Given problem ▸ Restate the listing that follows word for word, without its pictures.

Collected material ▸
════════

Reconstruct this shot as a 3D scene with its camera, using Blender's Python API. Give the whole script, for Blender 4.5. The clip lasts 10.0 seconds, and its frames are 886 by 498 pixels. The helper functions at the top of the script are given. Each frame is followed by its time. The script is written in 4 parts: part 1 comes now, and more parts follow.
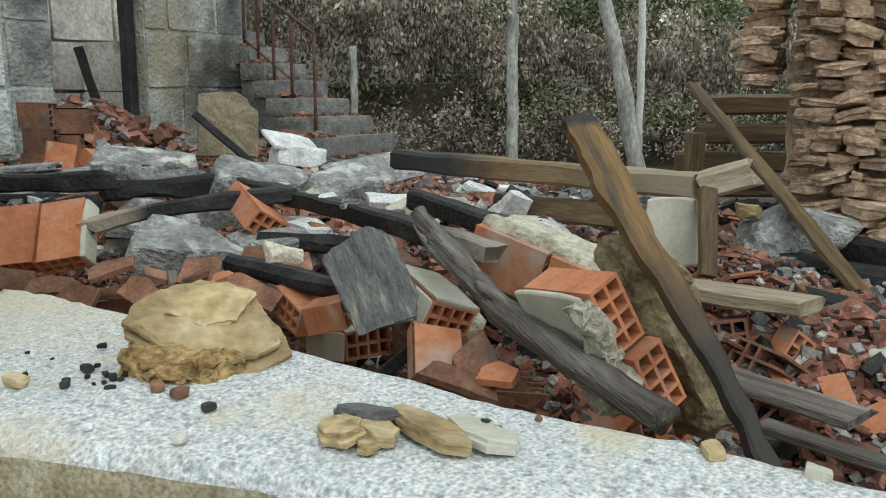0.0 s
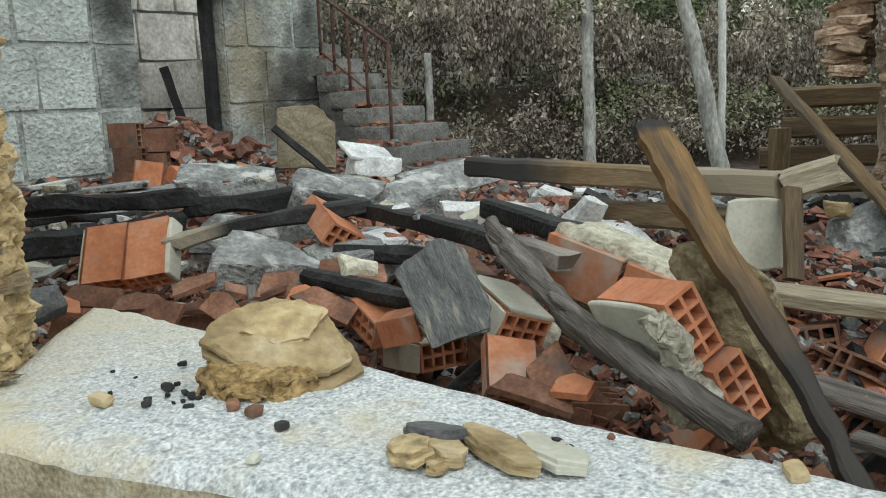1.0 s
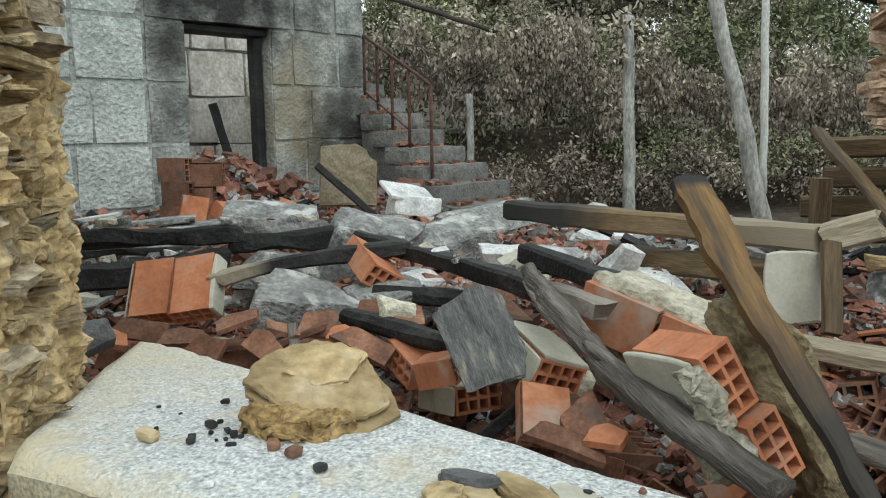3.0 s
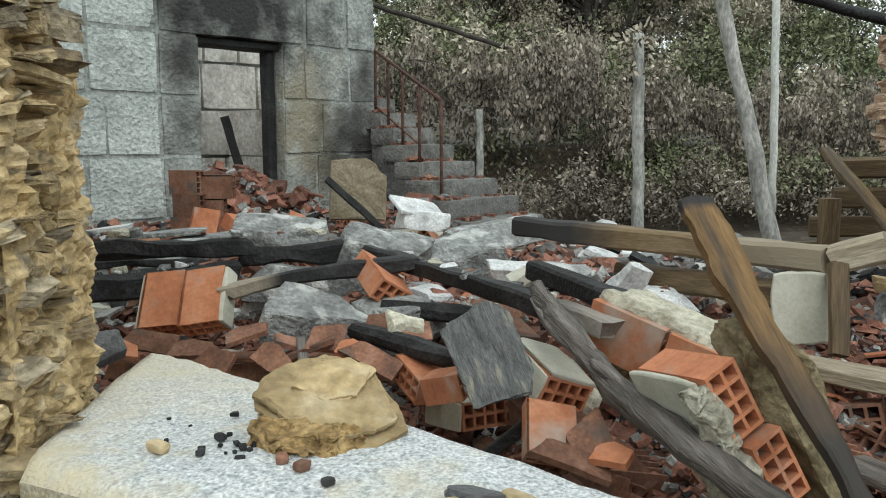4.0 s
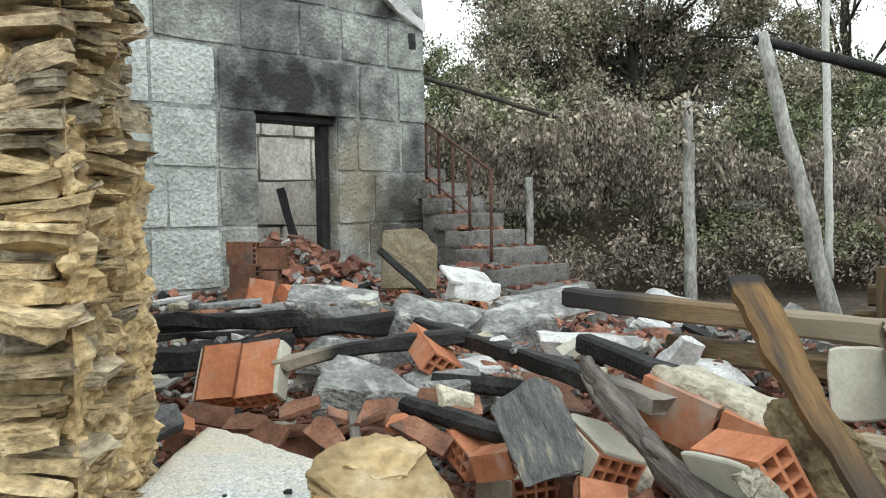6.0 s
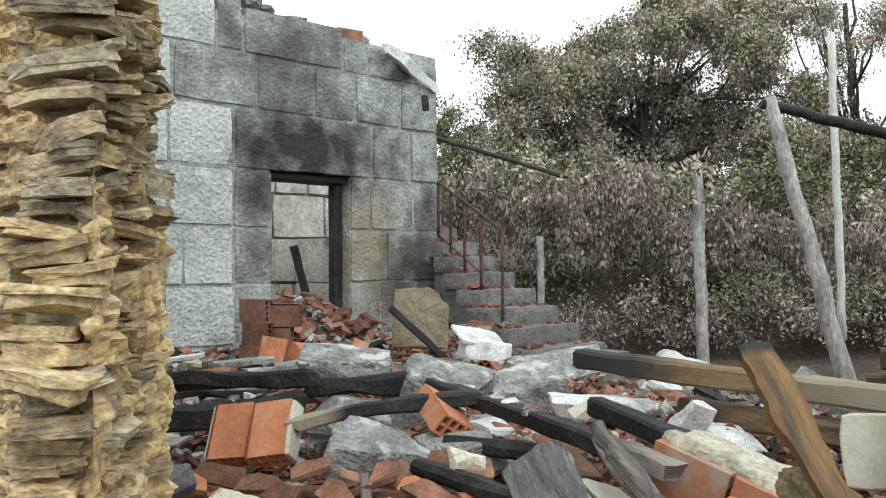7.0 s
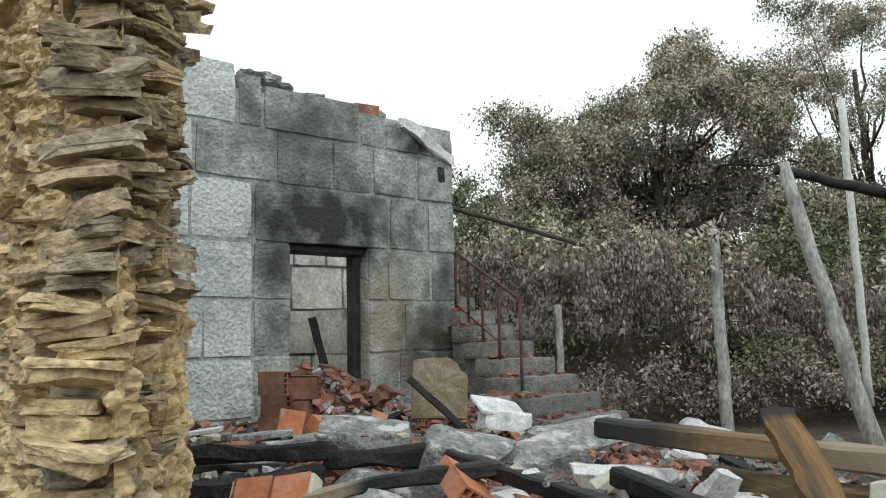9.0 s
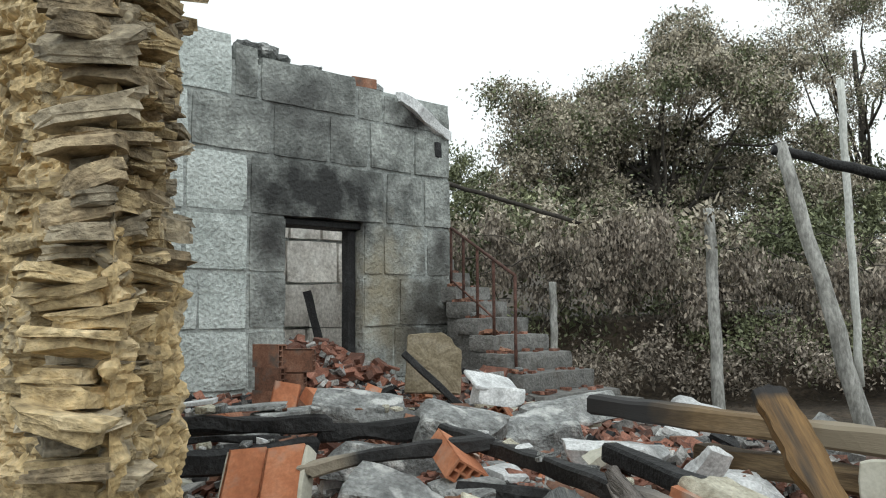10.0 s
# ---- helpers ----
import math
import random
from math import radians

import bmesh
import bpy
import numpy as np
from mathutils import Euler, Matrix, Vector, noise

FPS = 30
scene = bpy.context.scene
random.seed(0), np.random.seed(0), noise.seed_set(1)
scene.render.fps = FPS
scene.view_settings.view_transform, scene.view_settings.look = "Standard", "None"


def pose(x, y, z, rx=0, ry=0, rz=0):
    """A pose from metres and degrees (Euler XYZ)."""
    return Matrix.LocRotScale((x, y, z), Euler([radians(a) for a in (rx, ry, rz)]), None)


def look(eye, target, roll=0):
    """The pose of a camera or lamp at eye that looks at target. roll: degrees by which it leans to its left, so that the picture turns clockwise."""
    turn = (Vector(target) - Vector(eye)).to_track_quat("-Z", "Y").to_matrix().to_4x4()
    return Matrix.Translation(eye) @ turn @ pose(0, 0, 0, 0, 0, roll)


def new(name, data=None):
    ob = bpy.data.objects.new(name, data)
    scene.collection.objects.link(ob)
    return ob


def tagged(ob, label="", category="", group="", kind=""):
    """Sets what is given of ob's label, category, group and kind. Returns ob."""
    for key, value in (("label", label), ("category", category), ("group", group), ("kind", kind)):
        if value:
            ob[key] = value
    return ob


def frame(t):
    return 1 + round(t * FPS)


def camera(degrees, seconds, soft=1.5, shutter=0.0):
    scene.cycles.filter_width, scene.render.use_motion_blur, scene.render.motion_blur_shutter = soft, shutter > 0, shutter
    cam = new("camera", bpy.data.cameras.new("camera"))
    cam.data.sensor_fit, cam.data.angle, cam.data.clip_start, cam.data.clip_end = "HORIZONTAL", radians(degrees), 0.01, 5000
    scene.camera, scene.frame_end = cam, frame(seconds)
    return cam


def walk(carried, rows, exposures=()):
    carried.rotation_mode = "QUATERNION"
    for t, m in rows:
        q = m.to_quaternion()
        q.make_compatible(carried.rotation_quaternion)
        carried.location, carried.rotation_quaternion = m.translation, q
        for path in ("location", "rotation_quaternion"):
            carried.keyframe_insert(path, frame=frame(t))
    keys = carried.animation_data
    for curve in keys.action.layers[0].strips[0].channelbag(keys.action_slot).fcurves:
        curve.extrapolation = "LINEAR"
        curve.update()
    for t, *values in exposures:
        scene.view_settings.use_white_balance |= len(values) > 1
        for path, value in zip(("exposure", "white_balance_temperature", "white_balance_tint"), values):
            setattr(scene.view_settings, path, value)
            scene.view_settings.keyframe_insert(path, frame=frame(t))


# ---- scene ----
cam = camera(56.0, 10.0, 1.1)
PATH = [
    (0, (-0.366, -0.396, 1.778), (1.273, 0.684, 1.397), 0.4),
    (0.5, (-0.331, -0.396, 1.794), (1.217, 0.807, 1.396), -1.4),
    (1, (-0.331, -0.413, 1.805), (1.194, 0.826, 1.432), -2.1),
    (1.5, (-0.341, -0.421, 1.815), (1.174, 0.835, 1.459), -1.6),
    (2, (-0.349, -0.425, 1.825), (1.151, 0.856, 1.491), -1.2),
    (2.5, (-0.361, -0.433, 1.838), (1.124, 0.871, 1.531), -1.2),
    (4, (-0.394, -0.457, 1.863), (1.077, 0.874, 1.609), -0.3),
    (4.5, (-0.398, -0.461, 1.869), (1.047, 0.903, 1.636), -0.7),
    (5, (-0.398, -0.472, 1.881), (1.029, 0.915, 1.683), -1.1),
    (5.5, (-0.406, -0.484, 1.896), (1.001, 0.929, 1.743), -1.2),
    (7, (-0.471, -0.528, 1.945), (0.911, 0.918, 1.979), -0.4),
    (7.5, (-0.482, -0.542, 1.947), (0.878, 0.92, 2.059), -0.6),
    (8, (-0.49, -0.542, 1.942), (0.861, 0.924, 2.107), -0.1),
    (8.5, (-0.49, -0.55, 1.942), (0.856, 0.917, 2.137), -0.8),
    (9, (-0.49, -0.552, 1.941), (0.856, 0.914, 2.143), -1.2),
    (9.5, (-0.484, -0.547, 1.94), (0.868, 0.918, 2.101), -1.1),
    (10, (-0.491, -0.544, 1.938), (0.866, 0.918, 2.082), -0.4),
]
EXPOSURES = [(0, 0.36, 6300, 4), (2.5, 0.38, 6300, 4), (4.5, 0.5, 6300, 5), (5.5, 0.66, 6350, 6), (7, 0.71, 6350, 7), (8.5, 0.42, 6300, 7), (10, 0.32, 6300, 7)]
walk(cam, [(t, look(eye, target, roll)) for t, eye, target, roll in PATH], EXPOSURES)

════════

Correct result ▸
Reconstruct this shot as a 3D scene with its camera, using Blender's Python API. Give the whole script, for Blender 4.5. The clip lasts 10.0 seconds, and its frames are 886 by 498 pixels. The helper functions at the top of the script are given. Each frame is followed by its time. The script is written in 4 parts: part 1 comes now, and more parts follow.
0.0 s
1.0 s
3.0 s
4.0 s
6.0 s
7.0 s
9.0 s
10.0 s
# ---- helpers ----
import math
import random
from math import radians

import bmesh
import bpy
import numpy as np
from mathutils import Euler, Matrix, Vector, noise

FPS = 30
scene = bpy.context.scene
random.seed(0), np.random.seed(0), noise.seed_set(1)
scene.render.fps = FPS
scene.view_settings.view_transform, scene.view_settings.look = "Standard", "None"


def pose(x, y, z, rx=0, ry=0, rz=0):
    """A pose from metres and degrees (Euler XYZ)."""
    return Matrix.LocRotScale((x, y, z), Euler([radians(a) for a in (rx, ry, rz)]), None)


def look(eye, target, roll=0):
    """The pose of a camera or lamp at eye that looks at target. roll: degrees by which it leans to its left, so that the picture turns clockwise."""
    turn = (Vector(target) - Vector(eye)).to_track_quat("-Z", "Y").to_matrix().to_4x4()
    return Matrix.Translation(eye) @ turn @ pose(0, 0, 0, 0, 0, roll)


def new(name, data=None):
    ob = bpy.data.objects.new(name, data)
    scene.collection.objects.link(ob)
    return ob


def tagged(ob, label="", category="", group="", kind=""):
    """Sets what is given of ob's label, category, group and kind. Returns ob."""
    for key, value in (("label", label), ("category", category), ("group", group), ("kind", kind)):
        if value:
            ob[key] = value
    return ob


def frame(t):
    return 1 + round(t * FPS)


def camera(degrees, seconds, soft=1.5, shutter=0.0):
    scene.cycles.filter_width, scene.render.use_motion_blur, scene.render.motion_blur_shutter = soft, shutter > 0, shutter
    cam = new("camera", bpy.data.cameras.new("camera"))
    cam.data.sensor_fit, cam.data.angle, cam.data.clip_start, cam.data.clip_end = "HORIZONTAL", radians(degrees), 0.01, 5000
    scene.camera, scene.frame_end = cam, frame(seconds)
    return cam


def walk(carried, rows, exposures=()):
    carried.rotation_mode = "QUATERNION"
    for t, m in rows:
        q = m.to_quaternion()
        q.make_compatible(carried.rotation_quaternion)
        carried.location, carried.rotation_quaternion = m.translation, q
        for path in ("location", "rotation_quaternion"):
            carried.keyframe_insert(path, frame=frame(t))
    keys = carried.animation_data
    for curve in keys.action.layers[0].strips[0].channelbag(keys.action_slot).fcurves:
        curve.extrapolation = "LINEAR"
        curve.update()
    for t, *values in exposures:
        scene.view_settings.use_white_balance |= len(values) > 1
        for path, value in zip(("exposure", "white_balance_temperature", "white_balance_tint"), values):
            setattr(scene.view_settings, path, value)
            scene.view_settings.keyframe_insert(path, frame=frame(t))


# ---- scene ----
cam = camera(56.0, 10.0, 1.1)
PATH = [
    (0, (-0.366, -0.396, 1.778), (1.273, 0.684, 1.397), 0.4),
    (0.5, (-0.331, -0.396, 1.794), (1.217, 0.807, 1.396), -1.4),
    (1, (-0.331, -0.413, 1.805), (1.194, 0.826, 1.432), -2.1),
    (1.5, (-0.341, -0.421, 1.815), (1.174, 0.835, 1.459), -1.6),
    (2, (-0.349, -0.425, 1.825), (1.151, 0.856, 1.491), -1.2),
    (2.5, (-0.361, -0.433, 1.838), (1.124, 0.871, 1.531), -1.2),
    (4, (-0.394, -0.457, 1.863), (1.077, 0.874, 1.609), -0.3),
    (4.5, (-0.398, -0.461, 1.869), (1.047, 0.903, 1.636), -0.7),
    (5, (-0.398, -0.472, 1.881), (1.029, 0.915, 1.683), -1.1),
    (5.5, (-0.406, -0.484, 1.896), (1.001, 0.929, 1.743), -1.2),
    (7, (-0.471, -0.528, 1.945), (0.911, 0.918, 1.979), -0.4),
    (7.5, (-0.482, -0.542, 1.947), (0.878, 0.92, 2.059), -0.6),
    (8, (-0.49, -0.542, 1.942), (0.861, 0.924, 2.107), -0.1),
    (8.5, (-0.49, -0.55, 1.942), (0.856, 0.917, 2.137), -0.8),
    (9, (-0.49, -0.552, 1.941), (0.856, 0.914, 2.143), -1.2),
    (9.5, (-0.484, -0.547, 1.94), (0.868, 0.918, 2.101), -1.1),
    (10, (-0.491, -0.544, 1.938), (0.866, 0.918, 2.082), -0.4),
]
EXPOSURES = [(0, 0.36, 6300, 4), (2.5, 0.38, 6300, 4), (4.5, 0.5, 6300, 5), (5.5, 0.66, 6350, 6), (7, 0.71, 6350, 7), (8.5, 0.42, 6300, 7), (10, 0.32, 6300, 7)]
walk(cam, [(t, look(eye, target, roll)) for t, eye, target, roll in PATH], EXPOSURES)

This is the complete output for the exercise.